[Begin]

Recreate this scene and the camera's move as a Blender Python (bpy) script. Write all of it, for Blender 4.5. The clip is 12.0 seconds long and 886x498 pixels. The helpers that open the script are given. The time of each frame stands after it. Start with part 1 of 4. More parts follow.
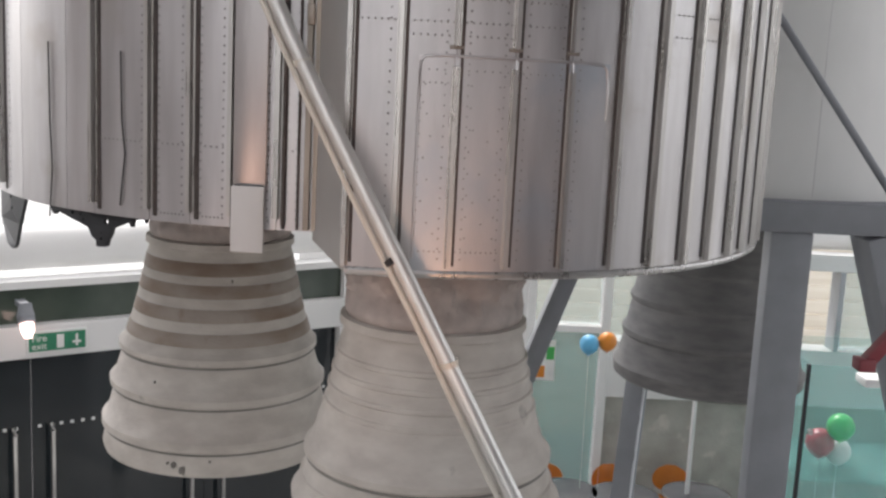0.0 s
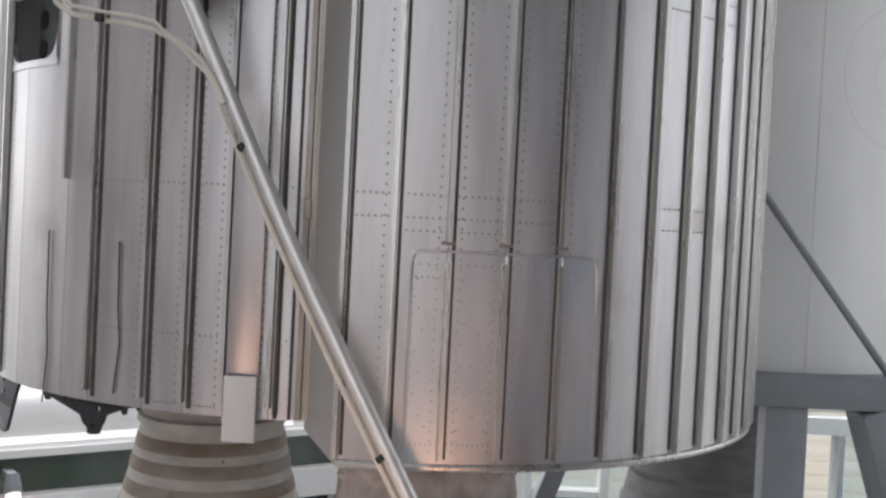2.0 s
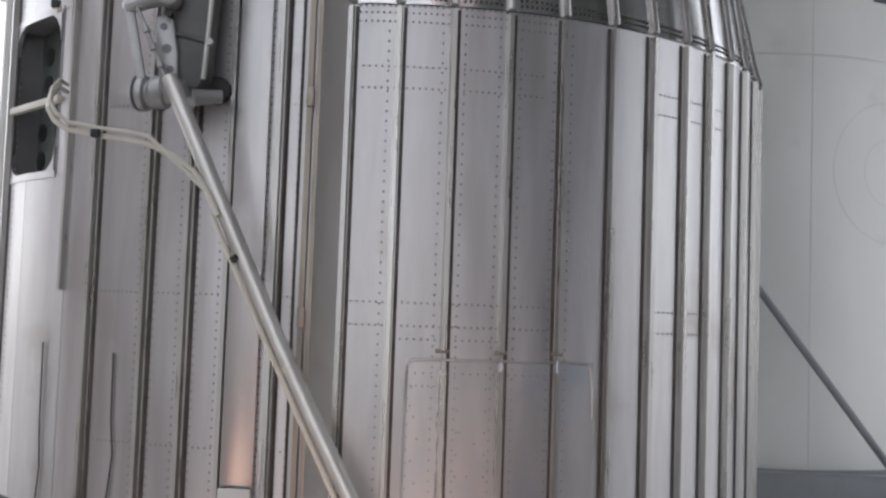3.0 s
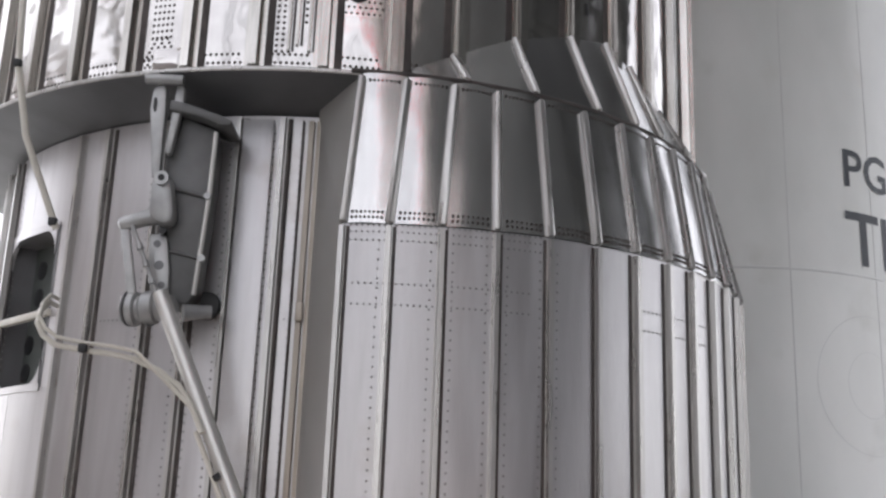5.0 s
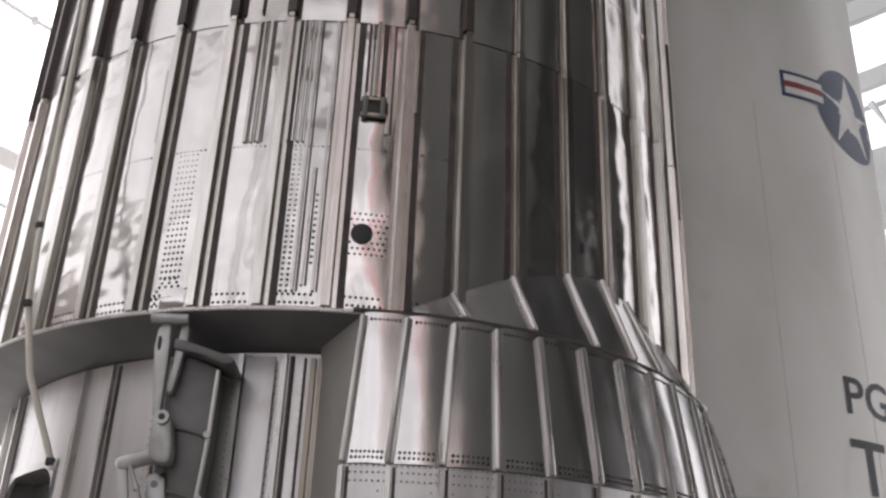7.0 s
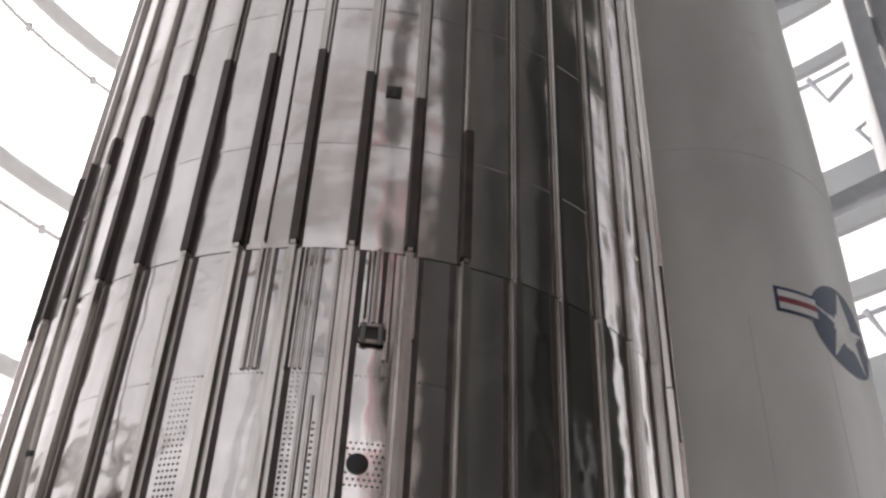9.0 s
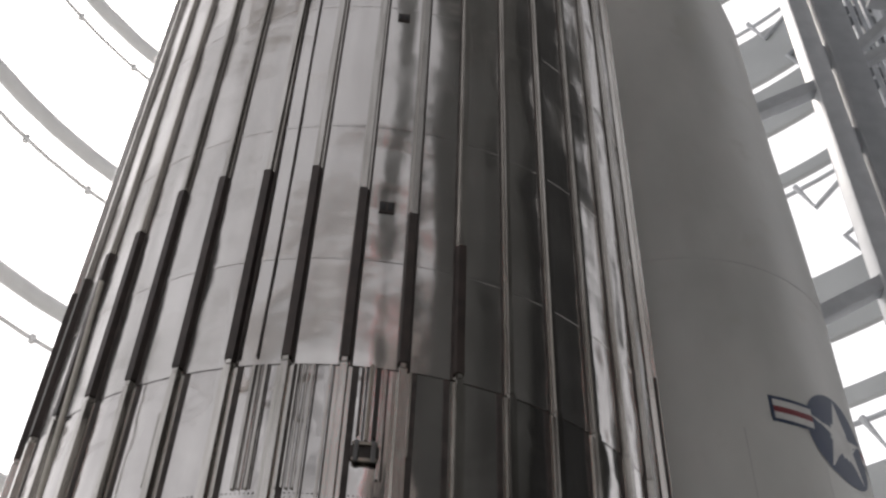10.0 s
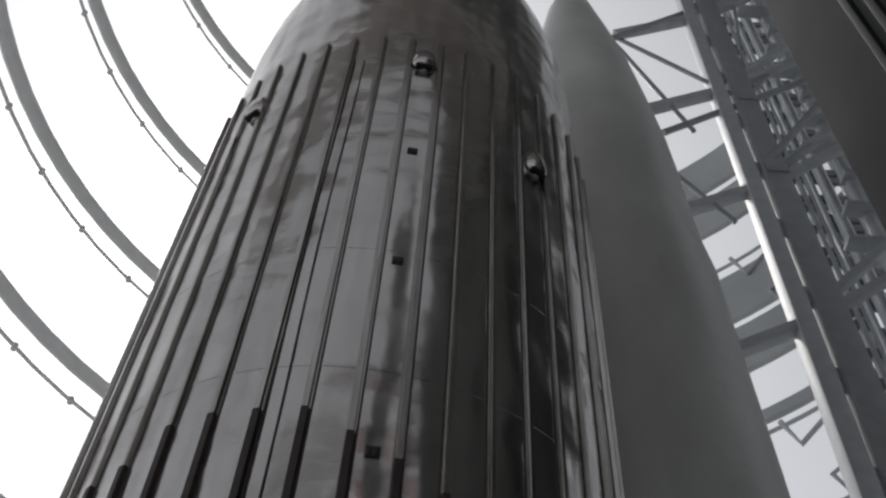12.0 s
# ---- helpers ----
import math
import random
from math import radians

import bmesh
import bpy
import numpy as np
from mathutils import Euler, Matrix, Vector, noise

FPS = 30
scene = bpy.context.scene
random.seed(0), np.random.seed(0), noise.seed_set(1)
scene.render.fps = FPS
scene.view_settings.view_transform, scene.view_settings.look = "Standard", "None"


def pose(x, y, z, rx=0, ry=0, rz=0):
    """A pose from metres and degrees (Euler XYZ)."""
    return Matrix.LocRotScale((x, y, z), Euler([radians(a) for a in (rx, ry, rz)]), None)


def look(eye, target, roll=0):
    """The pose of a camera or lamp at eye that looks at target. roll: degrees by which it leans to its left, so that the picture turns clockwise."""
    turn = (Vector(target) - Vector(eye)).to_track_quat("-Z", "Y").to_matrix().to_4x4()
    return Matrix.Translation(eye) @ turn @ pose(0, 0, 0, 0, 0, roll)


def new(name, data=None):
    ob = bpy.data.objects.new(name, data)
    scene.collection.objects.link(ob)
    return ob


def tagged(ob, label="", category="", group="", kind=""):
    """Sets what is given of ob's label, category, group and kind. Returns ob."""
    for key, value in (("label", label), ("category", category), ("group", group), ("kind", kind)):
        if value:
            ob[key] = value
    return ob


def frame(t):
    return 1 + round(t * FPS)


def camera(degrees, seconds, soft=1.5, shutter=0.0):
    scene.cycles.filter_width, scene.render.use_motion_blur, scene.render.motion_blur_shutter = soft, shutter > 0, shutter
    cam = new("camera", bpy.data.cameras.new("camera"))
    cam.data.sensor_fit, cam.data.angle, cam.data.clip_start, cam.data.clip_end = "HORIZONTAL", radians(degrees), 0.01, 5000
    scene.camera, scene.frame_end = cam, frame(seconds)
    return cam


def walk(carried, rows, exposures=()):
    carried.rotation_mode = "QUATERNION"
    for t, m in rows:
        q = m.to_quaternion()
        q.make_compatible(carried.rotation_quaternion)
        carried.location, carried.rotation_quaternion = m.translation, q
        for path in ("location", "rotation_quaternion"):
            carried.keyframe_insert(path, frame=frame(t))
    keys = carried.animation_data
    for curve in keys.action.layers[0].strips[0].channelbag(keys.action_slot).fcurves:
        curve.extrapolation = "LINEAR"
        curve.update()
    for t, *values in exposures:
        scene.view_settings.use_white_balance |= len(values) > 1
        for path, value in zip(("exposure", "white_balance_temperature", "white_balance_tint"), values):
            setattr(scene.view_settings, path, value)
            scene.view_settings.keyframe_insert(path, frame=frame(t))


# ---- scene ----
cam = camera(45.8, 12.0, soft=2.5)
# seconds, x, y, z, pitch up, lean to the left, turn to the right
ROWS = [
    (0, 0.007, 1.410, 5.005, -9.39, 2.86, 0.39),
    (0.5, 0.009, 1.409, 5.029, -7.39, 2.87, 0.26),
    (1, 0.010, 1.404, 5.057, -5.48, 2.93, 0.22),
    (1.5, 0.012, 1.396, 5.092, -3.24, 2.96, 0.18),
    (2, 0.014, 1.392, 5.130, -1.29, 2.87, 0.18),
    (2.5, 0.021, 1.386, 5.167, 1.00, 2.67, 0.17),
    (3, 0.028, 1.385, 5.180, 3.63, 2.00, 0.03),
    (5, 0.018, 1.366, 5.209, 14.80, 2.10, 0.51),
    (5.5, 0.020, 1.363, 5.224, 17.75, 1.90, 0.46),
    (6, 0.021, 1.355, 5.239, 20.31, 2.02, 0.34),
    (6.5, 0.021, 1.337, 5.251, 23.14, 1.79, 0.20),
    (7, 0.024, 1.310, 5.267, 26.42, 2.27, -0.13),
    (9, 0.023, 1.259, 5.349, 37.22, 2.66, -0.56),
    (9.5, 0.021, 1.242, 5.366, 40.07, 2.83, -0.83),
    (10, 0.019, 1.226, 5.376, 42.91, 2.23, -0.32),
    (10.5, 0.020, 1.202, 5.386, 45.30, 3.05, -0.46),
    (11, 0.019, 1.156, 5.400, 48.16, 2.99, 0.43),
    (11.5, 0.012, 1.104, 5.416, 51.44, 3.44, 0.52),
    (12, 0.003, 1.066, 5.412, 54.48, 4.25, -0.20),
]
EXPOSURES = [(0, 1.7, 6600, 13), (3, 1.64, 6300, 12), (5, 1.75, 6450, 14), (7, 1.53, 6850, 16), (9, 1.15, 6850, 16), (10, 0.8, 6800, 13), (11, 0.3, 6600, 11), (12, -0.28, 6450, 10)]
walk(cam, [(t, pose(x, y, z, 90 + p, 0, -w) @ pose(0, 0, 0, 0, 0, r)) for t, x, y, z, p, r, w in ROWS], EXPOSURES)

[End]

WHAT TO PRODUCE:
What is wanted is an exact copy of the lines from the line containing "ob = bpy.data.objects.new(name, data)" to the line containing "q = m.to_quaternion()", both lines included, and of no other line.

ANSWER TO THIS TASK:
    ob = bpy.data.objects.new(name, data)
    scene.collection.objects.link(ob)
    return ob


def tagged(ob, label="", category="", group="", kind=""):
    """Sets what is given of ob's label, category, group and kind. Returns ob."""
    for key, value in (("label", label), ("category", category), ("group", group), ("kind", kind)):
        if value:
            ob[key] = value
    return ob


def frame(t):
    return 1 + round(t * FPS)


def camera(degrees, seconds, soft=1.5, shutter=0.0):
    scene.cycles.filter_width, scene.render.use_motion_blur, scene.render.motion_blur_shutter = soft, shutter > 0, shutter
    cam = new("camera", bpy.data.cameras.new("camera"))
    cam.data.sensor_fit, cam.data.angle, cam.data.clip_start, cam.data.clip_end = "HORIZONTAL", radians(degrees), 0.01, 5000
    scene.camera, scene.frame_end = cam, frame(seconds)
    return cam


def walk(carried, rows, exposures=()):
    carried.rotation_mode = "QUATERNION"
    for t, m in rows:
        q = m.to_quaternion()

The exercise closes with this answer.